**What is being asked:** Leave out the pictures and set down exactly the lines from the start of the listing through the one with "of a camera", both included.

**Material provided:**
+++

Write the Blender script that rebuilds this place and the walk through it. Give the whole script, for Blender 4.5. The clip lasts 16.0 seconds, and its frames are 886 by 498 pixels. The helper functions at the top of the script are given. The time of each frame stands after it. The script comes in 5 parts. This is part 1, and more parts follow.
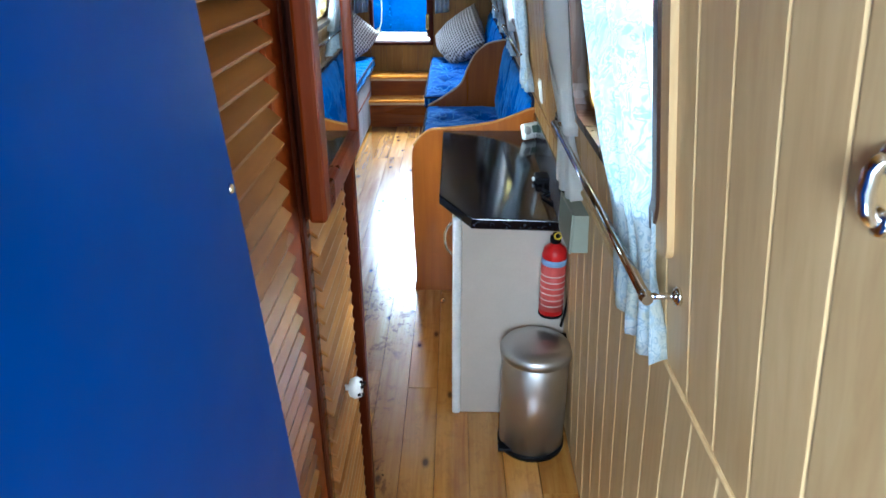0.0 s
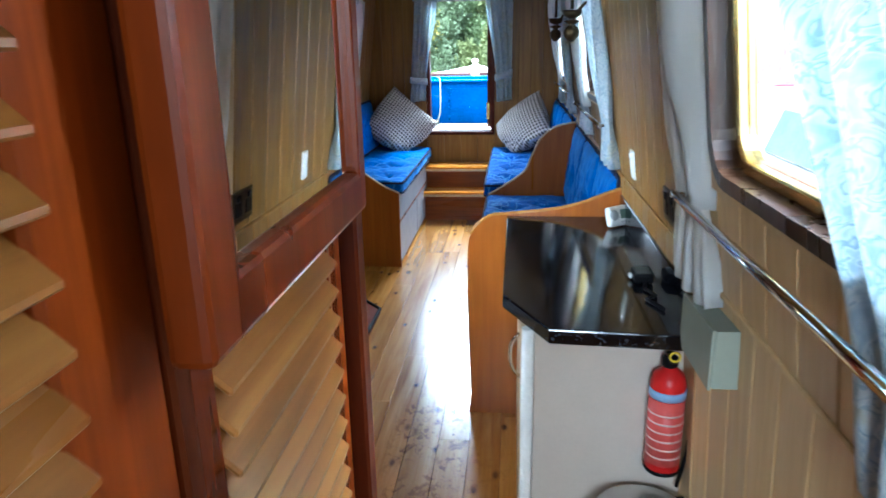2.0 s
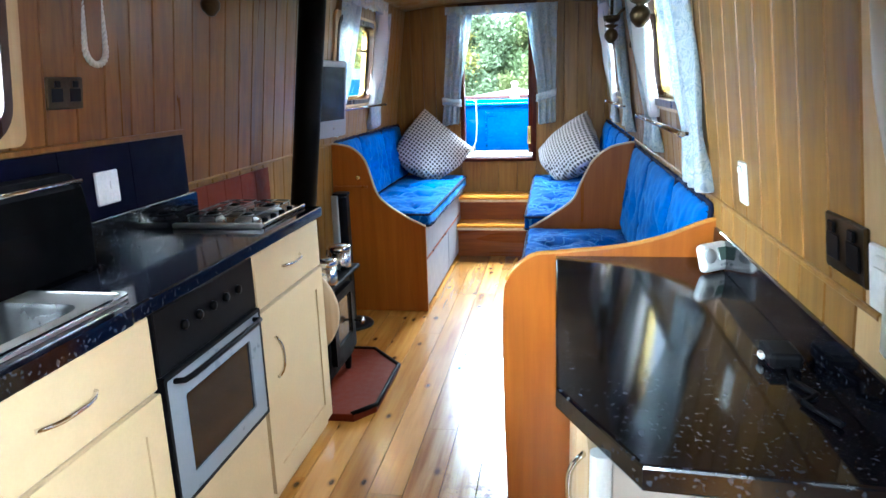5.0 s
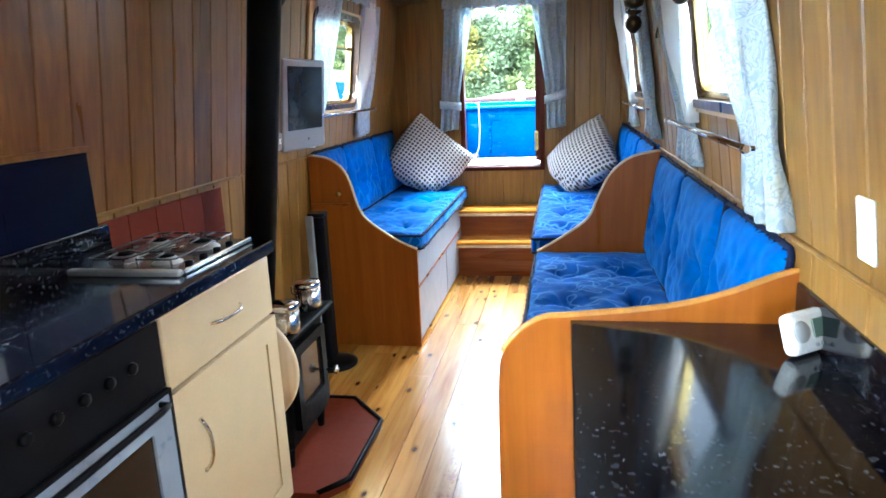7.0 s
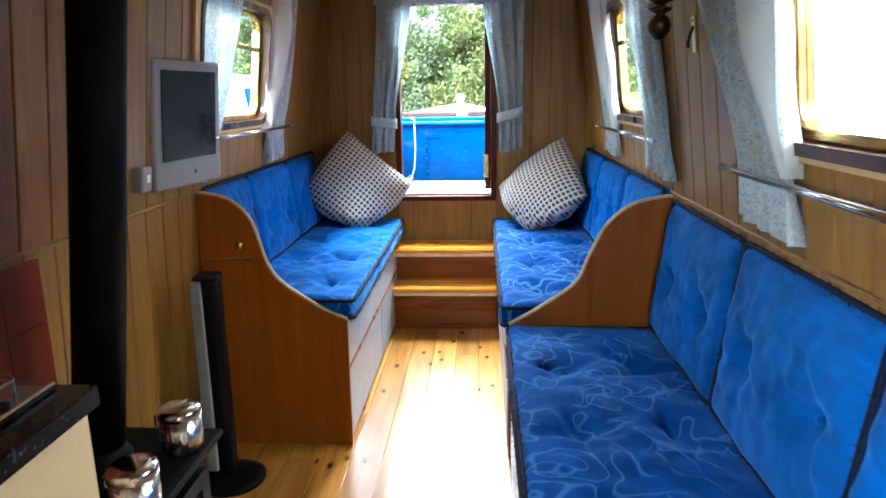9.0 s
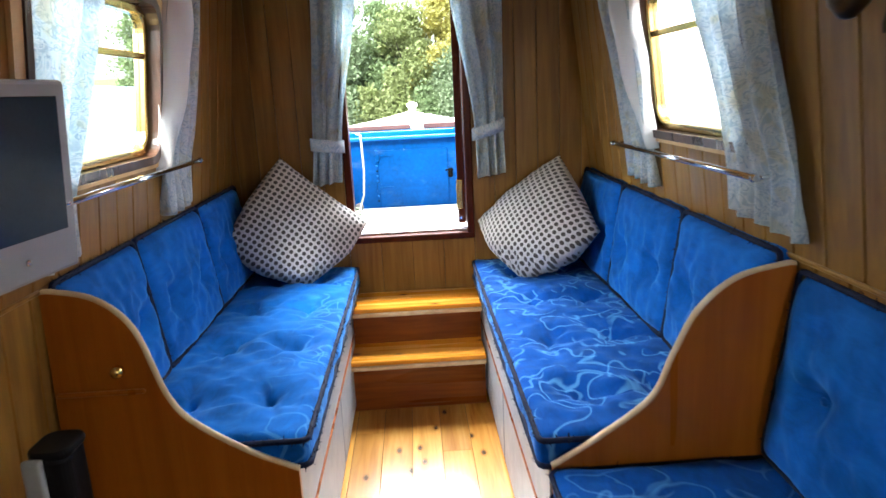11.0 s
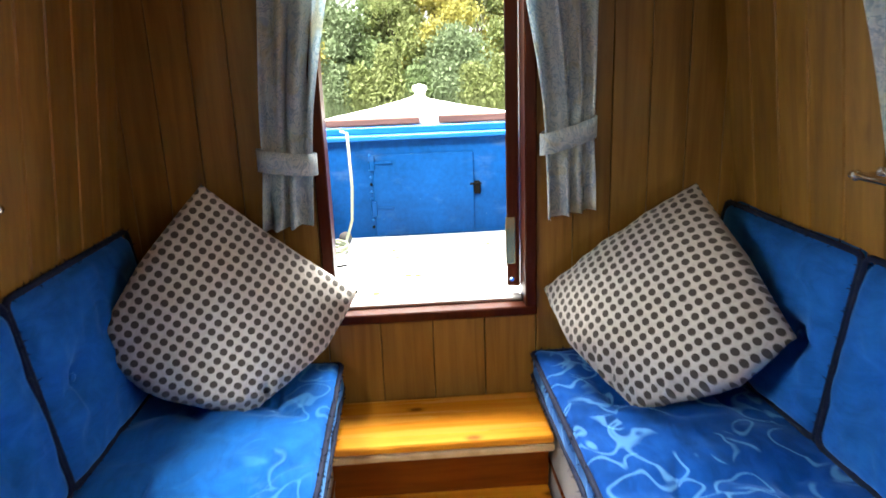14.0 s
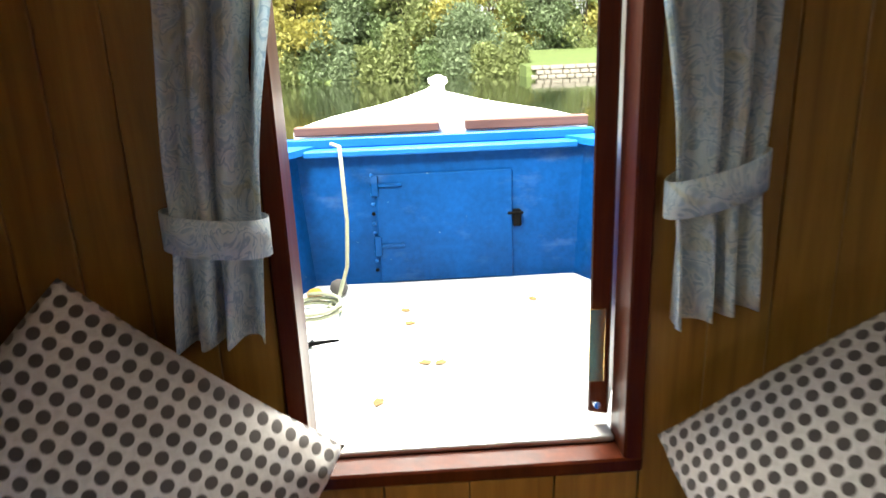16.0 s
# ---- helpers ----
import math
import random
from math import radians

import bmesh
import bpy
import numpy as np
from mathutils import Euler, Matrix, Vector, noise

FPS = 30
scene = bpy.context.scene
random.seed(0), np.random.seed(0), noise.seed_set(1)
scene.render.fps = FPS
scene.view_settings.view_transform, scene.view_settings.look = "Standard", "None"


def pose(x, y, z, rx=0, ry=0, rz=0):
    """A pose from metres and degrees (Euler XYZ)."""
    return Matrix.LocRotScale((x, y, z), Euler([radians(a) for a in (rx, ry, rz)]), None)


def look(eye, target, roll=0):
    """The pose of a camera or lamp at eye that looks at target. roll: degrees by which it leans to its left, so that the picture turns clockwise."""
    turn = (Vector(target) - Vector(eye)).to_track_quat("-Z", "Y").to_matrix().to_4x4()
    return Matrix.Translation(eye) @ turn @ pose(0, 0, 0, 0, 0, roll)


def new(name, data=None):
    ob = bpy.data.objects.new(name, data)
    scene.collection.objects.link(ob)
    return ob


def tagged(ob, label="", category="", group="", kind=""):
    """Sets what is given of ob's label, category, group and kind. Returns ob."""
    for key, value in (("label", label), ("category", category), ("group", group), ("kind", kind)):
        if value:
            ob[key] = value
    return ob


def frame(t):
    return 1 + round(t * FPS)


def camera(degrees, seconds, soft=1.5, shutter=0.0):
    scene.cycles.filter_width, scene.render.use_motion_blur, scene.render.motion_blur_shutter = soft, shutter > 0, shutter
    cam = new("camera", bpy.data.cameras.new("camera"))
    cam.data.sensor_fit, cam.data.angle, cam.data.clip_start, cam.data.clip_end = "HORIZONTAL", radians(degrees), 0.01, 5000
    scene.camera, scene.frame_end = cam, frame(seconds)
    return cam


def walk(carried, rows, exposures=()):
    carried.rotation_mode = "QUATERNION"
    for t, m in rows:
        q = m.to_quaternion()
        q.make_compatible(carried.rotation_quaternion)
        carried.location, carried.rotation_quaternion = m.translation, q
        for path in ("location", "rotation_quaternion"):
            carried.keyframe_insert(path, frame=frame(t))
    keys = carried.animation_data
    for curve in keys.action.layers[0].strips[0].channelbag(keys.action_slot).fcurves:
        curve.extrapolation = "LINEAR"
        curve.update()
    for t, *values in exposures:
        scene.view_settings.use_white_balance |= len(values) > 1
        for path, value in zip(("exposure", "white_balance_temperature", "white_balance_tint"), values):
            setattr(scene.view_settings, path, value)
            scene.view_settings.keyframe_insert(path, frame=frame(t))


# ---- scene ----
cam = camera(67.2, 16.0, shutter=0.4)
PATH = [
    (0, (0.545, -0.034, 1.78), (0.513, 1.774, 0.924), -0.2),
    (0.5, (0.54, 0.078, 1.707), (0.507, 1.922, 0.933), -0.2),
    (1, (0.525, 0.197, 1.638), (0.506, 2.069, 0.934), -0.1),
    (1.5, (0.527, 0.37, 1.602), (0.457, 2.262, 0.958), 1.4),
    (2, (0.515, 0.572, 1.553), (0.308, 2.476, 0.975), -1.1),
    (2.5, (0.514, 0.655, 1.527), (0.224, 2.555, 0.973), -1.5),
    (3, (0.513, 0.774, 1.491), (0.218, 2.657, 0.886), -3.7),
    (3.5, (0.515, 0.951, 1.462), (0.325, 2.852, 0.872), -1.0),
    (4, (0.507, 1.075, 1.462), (0.306, 2.973, 0.865), -0.2),
    (4.5, (0.506, 1.165, 1.458), (0.303, 3.053, 0.828), -0.9),
    (5, (0.484, 1.242, 1.403), (0.157, 3.156, 0.926), -1.8),
    (7.3, (0.473, 1.939, 1.393), (0.112, 3.85, 0.924), -2.5),
    (7.5, (0.448, 2.024, 1.397), (0.07, 3.929, 0.923), -2.1),
    (8, (0.369, 2.234, 1.393), (0.082, 4.154, 0.913), -0.2),
    (8.5, (0.311, 2.429, 1.425), (0.105, 4.361, 0.951), -0.7),
    (9, (0.242, 2.7, 1.436), (0.124, 4.644, 0.98), -0.9),
    (9.5, (0.183, 2.887, 1.455), (0.086, 4.831, 0.996), -2.0),
    (10, (0.106, 3.13, 1.473), (0.159, 5.086, 1.059), -3.4),
    (10.2, (0.097, 3.226, 1.496), (0.158, 5.174, 1.048), -3.0),
    (12.3, (-0.044, 4.327, 1.477), (0.035, 6.27, 1.01), -2.8),
    (12.5, (-0.035, 4.415, 1.467), (0.007, 6.358, 0.996), -2.4),
    (13, (0.011, 4.658, 1.465), (-0.059, 6.578, 0.91), -0.4),
    (13.5, (-0.009, 4.843, 1.474), (-0.046, 6.764, 0.918), -1.9),
    (14, (-0.05, 5.075, 1.491), (0.051, 7.004, 0.972), -2.2),
    (14.5, (-0.049, 5.274, 1.482), (-0.03, 7.215, 1.004), -1.2),
    (15, (0.002, 5.502, 1.503), (-0.025, 7.433, 0.983), -1.1),
    (15.5, (-0.01, 5.687, 1.505), (0.026, 7.617, 0.982), -0.6),
    (16, (-0.062, 5.929, 1.518), (0.01, 7.845, 0.947), -2.3),
]
walk(cam, [(t, look(eye, target, roll)) for t, eye, target, roll in PATH],
     [(0, 2.05, 4800, -2), (1.5, 2.05, 4850, -2), (4, 2.22, 5000, -2), (5, 2.8, 5000, -3), (7.5, 2.85, 5200, -1), (9, 2.45, 5600, 1), (10.2, 2.4, 5900, 4),
      (12.5, 1.95, 6300, 2), (13.5, 2.0, 6600, 2), (14.5, 2.08, 6900, 3), (16, 1.7, 6900, 2)])

# ---- world and sun: bright thin cloud ----
world = bpy.data.worlds.new("sky")
scene.world = world
world.use_nodes = True
wn = world.node_tree.nodes
sky = wn.new("ShaderNodeTexSky")
sky.sky_type = "NISHITA"
sky.sun_disc = False
sky.sun_elevation, sky.sun_rotation = radians(42), radians(200)
sky.air_density, sky.dust_density, sky.ozone_density = 1.0, 3.0, 1.0
wn["Background"].inputs["Strength"].default_value = 0.15
cloud = wn.new("ShaderNodeHueSaturation")
cloud.inputs["Saturation"].default_value = 0.3
world.node_tree.links.new(sky.outputs["Color"], cloud.inputs["Color"])
world.node_tree.links.new(cloud.outputs["Color"], wn["Background"].inputs["Color"])
sun = new("sun", bpy.data.lights.new("sun", "SUN"))
sun.data.energy, sun.data.angle, sun.data.color = 3.3, radians(14), (1.0, 0.96, 0.9)
sun.matrix_world = look((0, 0, 30), (0.35, 0.8, 29.1))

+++

**Solved problem:**
Write the Blender script that rebuilds this place and the walk through it. Give the whole script, for Blender 4.5. The clip lasts 16.0 seconds, and its frames are 886 by 498 pixels. The helper functions at the top of the script are given. The time of each frame stands after it. The script comes in 5 parts. This is part 1, and more parts follow.
0.0 s
2.0 s
5.0 s
7.0 s
9.0 s
11.0 s
14.0 s
16.0 s
# ---- helpers ----
import math
import random
from math import radians

import bmesh
import bpy
import numpy as np
from mathutils import Euler, Matrix, Vector, noise

FPS = 30
scene = bpy.context.scene
random.seed(0), np.random.seed(0), noise.seed_set(1)
scene.render.fps = FPS
scene.view_settings.view_transform, scene.view_settings.look = "Standard", "None"


def pose(x, y, z, rx=0, ry=0, rz=0):
    """A pose from metres and degrees (Euler XYZ)."""
    return Matrix.LocRotScale((x, y, z), Euler([radians(a) for a in (rx, ry, rz)]), None)


def look(eye, target, roll=0):
    """The pose of a camera or lamp at eye that looks at target. roll: degrees by which it leans to its left, so that the picture turns clockwise."""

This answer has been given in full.